Cycling advocates in Mexico City aren’t taking it lying down. Recently, they acted out every frustrated bike advocate’s ultimate fantasy: taking matters into their own hands and re-allocating street space with their own paintbrushes.
Jimena Veloz on Network blog The City Fix describes how she and a small group painted a “wikilane” leading right to the doors of Congress:
Mexico City’s government pledged in 2007 that it would build 300 km of bike lanes around the city by 2012. However, the city still only has 22.2 km because most money is allocated to car infrastructure, leaving aside non-motorized mobility. That’s why the Institute for Transportation and Development Policy and the National Network for Urban Cycling (BiciRed) launched a campaign called ’5% for bicycles and pedestrians’, which asks national legislators to assign at least that percentage of the transportation budget to non-motorized infrastructure.
We bought paint, brushes and rollers. We built wood signs. We cut stencils. We borrowed a tricycle to carry everything. We invited everyone we knew and told them to come help. And on Sunday, November 6th, we were ready to start painting.
We set a goal of painting a 5km bike lane that would end at Congress, the Wikicarril (wikilane). We funded our effort through Fondeadora, a crowd-sourcing site, and we managed to collect 13,500 pesos (about US$1,000) in just 4 days thanks to the collaboration of 37 generous supporters.
We worked for 8 hours. We painted 5 kms. We spent less than 1000 dollars. How much would it cost to actually build the bicycle infrastructure the city needs?

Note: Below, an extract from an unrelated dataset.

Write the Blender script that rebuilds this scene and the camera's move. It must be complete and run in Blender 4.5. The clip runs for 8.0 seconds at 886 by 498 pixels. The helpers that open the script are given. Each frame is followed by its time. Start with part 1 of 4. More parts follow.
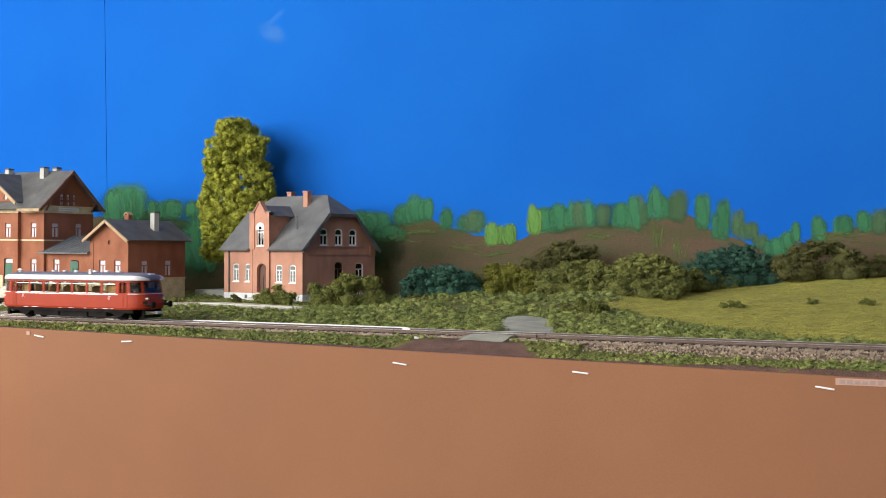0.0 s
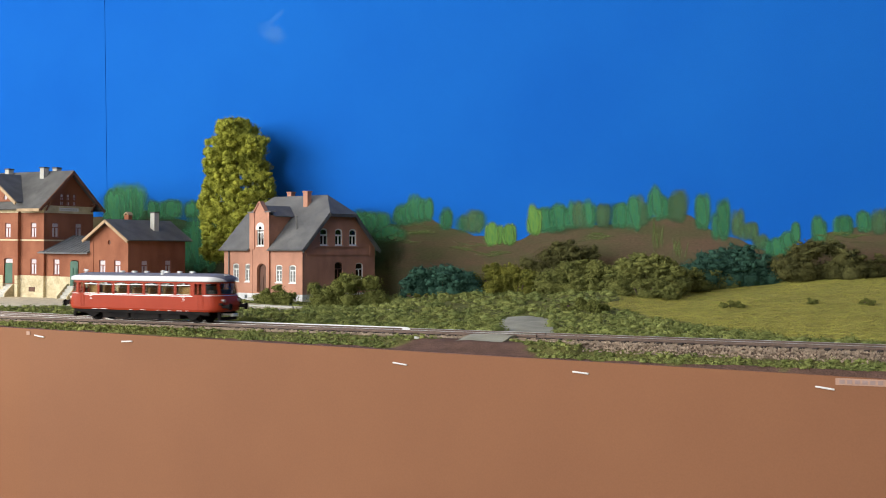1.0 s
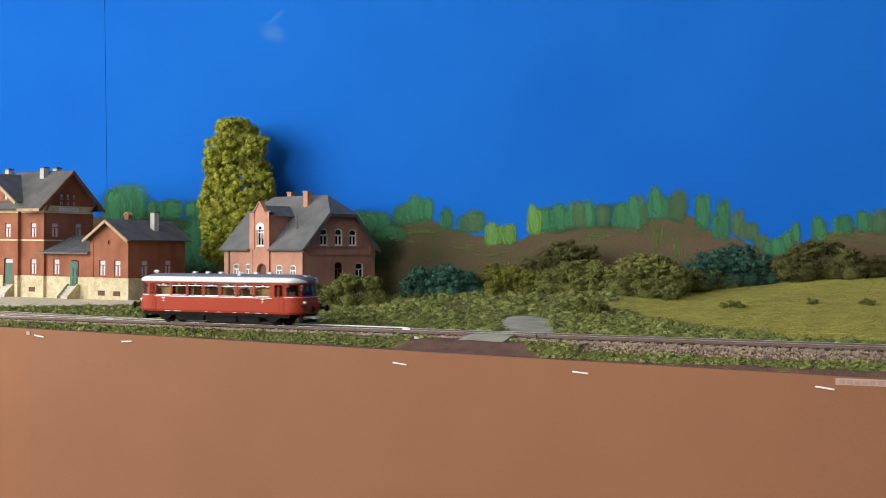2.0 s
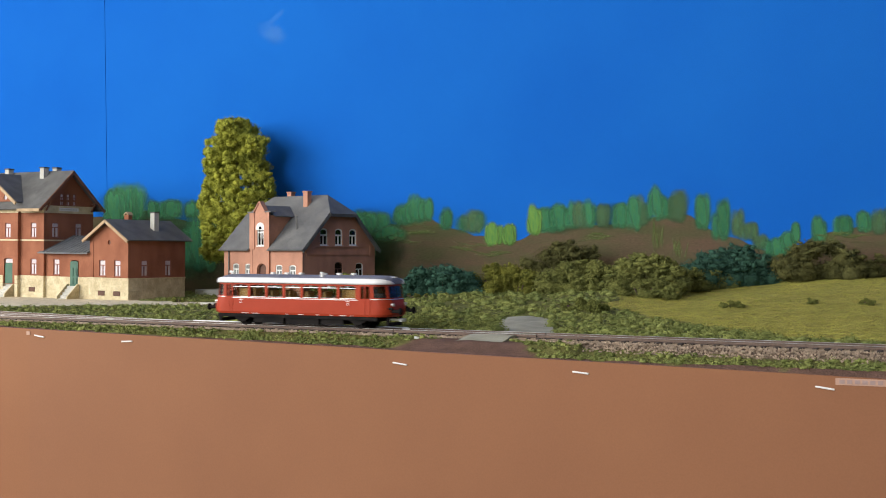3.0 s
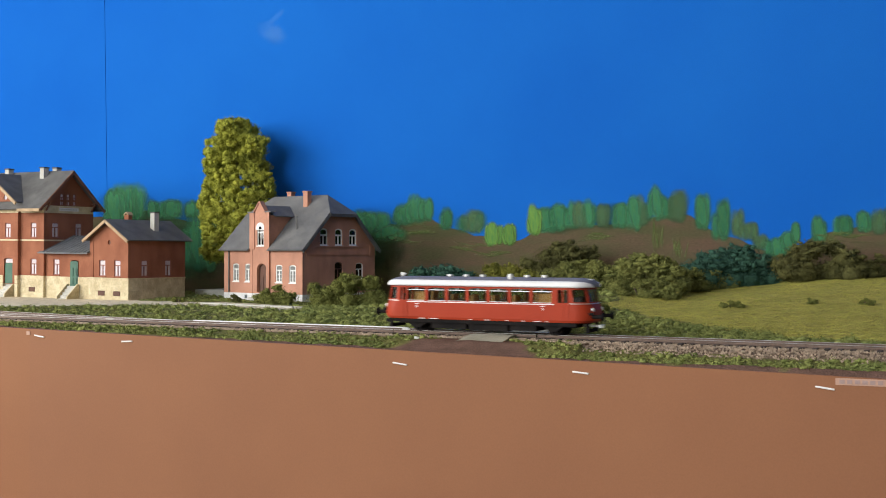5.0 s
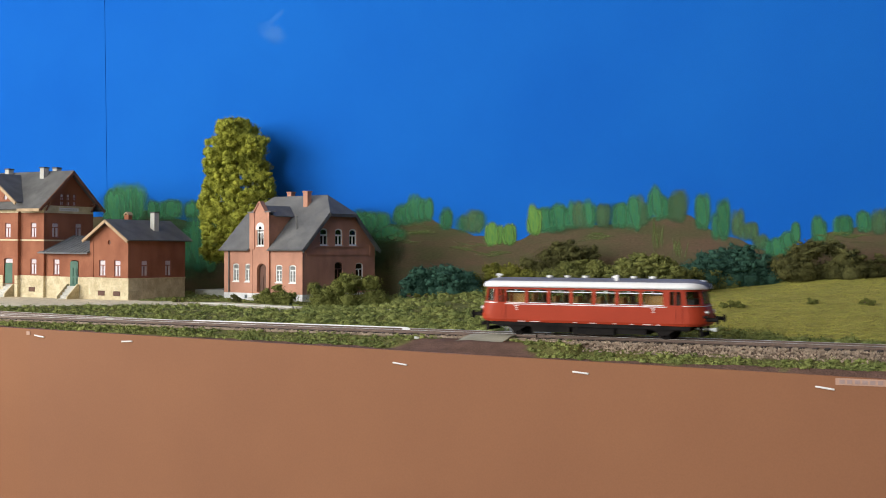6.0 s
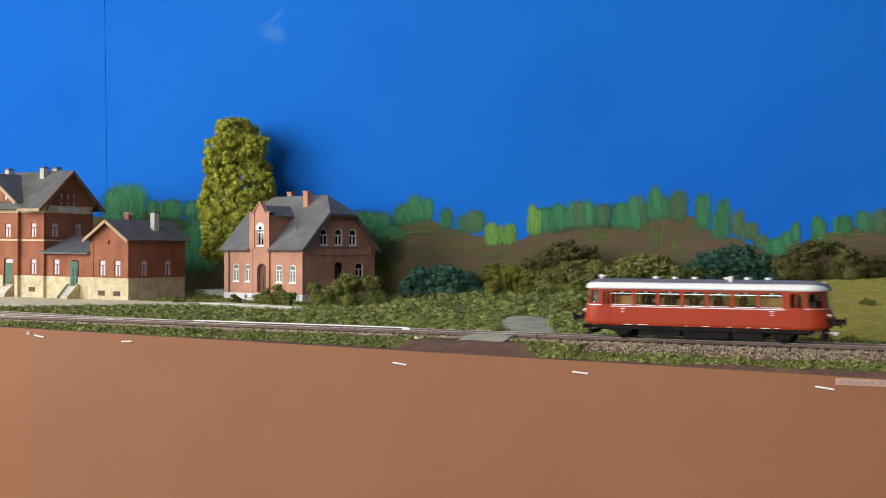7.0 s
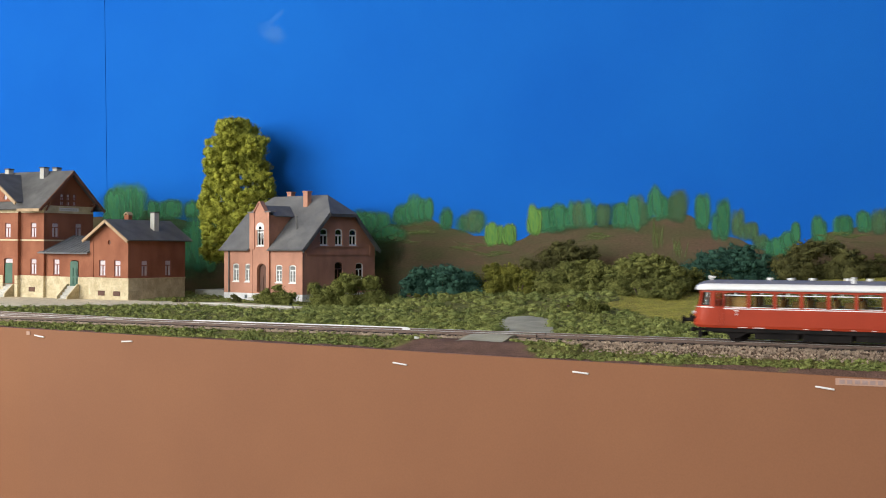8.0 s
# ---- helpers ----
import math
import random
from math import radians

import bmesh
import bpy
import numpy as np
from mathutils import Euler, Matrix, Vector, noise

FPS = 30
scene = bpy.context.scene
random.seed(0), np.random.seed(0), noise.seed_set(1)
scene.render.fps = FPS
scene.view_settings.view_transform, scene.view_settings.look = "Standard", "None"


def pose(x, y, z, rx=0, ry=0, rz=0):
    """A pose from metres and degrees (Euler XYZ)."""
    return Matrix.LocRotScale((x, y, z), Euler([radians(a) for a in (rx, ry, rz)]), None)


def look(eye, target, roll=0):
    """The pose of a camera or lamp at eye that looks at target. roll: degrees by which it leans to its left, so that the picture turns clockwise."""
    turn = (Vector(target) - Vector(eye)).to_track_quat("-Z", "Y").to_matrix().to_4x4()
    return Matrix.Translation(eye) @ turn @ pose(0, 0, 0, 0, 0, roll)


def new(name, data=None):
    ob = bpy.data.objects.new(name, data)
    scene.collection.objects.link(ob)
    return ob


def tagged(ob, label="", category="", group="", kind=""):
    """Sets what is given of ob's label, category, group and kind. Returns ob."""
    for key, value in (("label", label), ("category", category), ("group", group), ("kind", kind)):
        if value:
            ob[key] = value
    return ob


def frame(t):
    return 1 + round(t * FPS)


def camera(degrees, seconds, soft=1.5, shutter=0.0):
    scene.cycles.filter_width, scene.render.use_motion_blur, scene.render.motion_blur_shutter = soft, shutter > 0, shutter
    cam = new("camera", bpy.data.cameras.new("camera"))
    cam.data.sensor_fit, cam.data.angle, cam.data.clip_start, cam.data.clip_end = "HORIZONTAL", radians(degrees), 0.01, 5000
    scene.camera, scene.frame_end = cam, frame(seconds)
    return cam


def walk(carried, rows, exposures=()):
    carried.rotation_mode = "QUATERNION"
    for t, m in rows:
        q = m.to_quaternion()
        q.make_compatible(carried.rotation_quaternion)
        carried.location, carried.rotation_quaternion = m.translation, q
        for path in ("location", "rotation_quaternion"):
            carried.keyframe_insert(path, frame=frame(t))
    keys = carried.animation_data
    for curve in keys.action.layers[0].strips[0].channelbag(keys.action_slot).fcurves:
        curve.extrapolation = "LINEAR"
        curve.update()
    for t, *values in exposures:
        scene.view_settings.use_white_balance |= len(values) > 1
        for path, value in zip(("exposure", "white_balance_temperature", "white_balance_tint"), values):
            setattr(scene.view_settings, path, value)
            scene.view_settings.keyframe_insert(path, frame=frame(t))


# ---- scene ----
# ---------------------------------------------------------------- camera
cam = camera(42.81, 8.0, soft=0.95, shutter=0.9)
EYE = (0.0, -0.6868, 0.0537)
STAND = look(EYE, (EYE[0] - 0.43119, EYE[1] + 0.90226, EYE[2] + 0.00148), 0.058)
walk(cam, [(0.0, STAND), (8.0, STAND)], [(0.0, 0.18), (0.5, 0.14), (1.0, 0.04), (1.5, 0.0), (3.0, 0.0), (4.0, -0.03), (8.0, -0.03)])

# ---------------------------------------------------------------- light
world = bpy.data.worlds.new("daylight")
scene.world = world
world.use_nodes = True
sky = world.node_tree.nodes.new("ShaderNodeTexSky")
sky.sky_type, sky.sun_disc = "NISHITA", False
sky.sun_elevation, sky.sun_rotation = radians(35), radians(250)
back = world.node_tree.nodes["Background"]
back.inputs["Strength"].default_value = 0.10
world.node_tree.links.new(sky.outputs[0], back.inputs["Color"])


def area_light(name, m, w, h, watts, colour):
    lamp = bpy.data.lights.new(name, "AREA")
    lamp.shape, lamp.size, lamp.size_y = "RECTANGLE", w, h
    lamp.energy, lamp.color = watts, colour
    ob = new(name, lamp)
    ob.matrix_world = m
    return ob


area_light("window_light_left", look((-2.38, -1.50, 0.72), (-0.6, 0.3, 0.05)), 1.7, 1.3, 74, (1.0, 0.97, 0.93))
# unseen fill lamp, added behind the camera to lift fronts and soften shade
area_light("fill_light_back", look((-0.75, -2.98, 0.85), (-0.5, 0.3, 0.05)), 1.3, 1.1, 43, (0.95, 0.98, 1.0))


# ---------------------------------------------------------------- materials
def mat(name, a, b=None, scale=60.0, rough=0.7, bump=0.3, fine=900.0, depth=0.0004, metal=0.0, vary=0.25,
        island=False, objects=False, stretch=(1, 1, 1), attr=None, spec=0.5, spread=0.4):
    """Two colours mixed by broad noise, fine grain over it, a small relief, and a spread per island or per object."""
    m = bpy.data.materials.new(name)
    m.use_nodes = True
    nt = m.node_tree
    n, l = nt.nodes, nt.links
    p = n["Principled BSDF"]
    p.inputs["Roughness"].default_value = rough
    p.inputs["Metallic"].default_value = metal
    p.inputs["Specular IOR Level"].default_value = spec
    b = b or a
    tc = n.new("ShaderNodeTexCoord")
    mp = n.new("ShaderNodeMapping")
    mp.inputs["Scale"].default_value = stretch
    l.new(tc.outputs["Object"], mp.inputs[0])

    def tex(s, d):
        t = n.new("ShaderNodeTexNoise")
        t.inputs["Scale"].default_value, t.inputs["Detail"].default_value = s, d
        l.new(mp.outputs[0], t.inputs["Vector"])
        return t
    broad, grain = tex(scale, 5), tex(fine, 3)
    ramp = n.new("ShaderNodeMapRange")
    ramp.inputs[1].default_value, ramp.inputs[2].default_value = 0.35, 0.65
    l.new(broad.outputs["Fac"], ramp.inputs[0])
    mix = n.new("ShaderNodeMix")
    mix.data_type = "RGBA"
    l.new(ramp.outputs[0], mix.inputs[0])
    if attr:
        at = n.new("ShaderNodeAttribute")
        at.attribute_name = attr
        dark = n.new("ShaderNodeMix")
        dark.data_type, dark.blend_type = "RGBA", "MULTIPLY"
        dark.inputs[0].default_value = 1
        dark.inputs[7].default_value = (0.72, 0.72, 0.7, 1)
        l.new(at.outputs["Color"], dark.inputs[6])
        l.new(at.outputs["Color"], mix.inputs[6])
        l.new(dark.outputs[2], mix.inputs[7])
    else:
        mix.inputs[6].default_value, mix.inputs[7].default_value = (*a, 1), (*b, 1)
    hsv = n.new("ShaderNodeHueSaturation")
    l.new(mix.outputs[2], hsv.inputs["Color"])
    val = n.new("ShaderNodeMapRange")
    val.inputs[1].default_value, val.inputs[2].default_value = 0.25, 0.75
    val.inputs[3].default_value, val.inputs[4].default_value = 1 - vary, 1 + vary
    l.new(grain.outputs["Fac"], val.inputs[0])
    last = val.outputs[0]
    if island or objects:
        src = n.new("ShaderNodeNewGeometry").outputs["Random Per Island"] if island else n.new("ShaderNodeObjectInfo").outputs["Random"]
        r = n.new("ShaderNodeMapRange")
        r.inputs[3].default_value, r.inputs[4].default_value = 1 - spread, 1 + spread
        l.new(src, r.inputs[0])
        mul = n.new("ShaderNodeMath")
        mul.operation = "MULTIPLY"
        l.new(last, mul.inputs[0])
        l.new(r.outputs[0], mul.inputs[1])
        last = mul.outputs[0]
    l.new(last, hsv.inputs["Value"])
    l.new(hsv.outputs[0], p.inputs["Base Color"])
    if bump:
        bp = n.new("ShaderNodeBump")
        bp.inputs["Strength"].default_value, bp.inputs["Distance"].default_value = bump, depth
        l.new(grain.outputs["Fac"], bp.inputs["Height"])
        l.new(bp.outputs[0], p.inputs["Normal"])
    return m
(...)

Elsewhere on the Network today: Commute by Bike takes heart in the efforts of a UK car talk radio show to inform listeners about how to interact safely with cyclists. Grist reports that the Department of Defense has taken a special interest in the college town of Oberlin, Ohio, whose sustainability efforts, applied elsewhere, have the potential to enhance national security. And Trillium Solutions wonders whether declining service at smaller airports will help build the case for inter-city rail.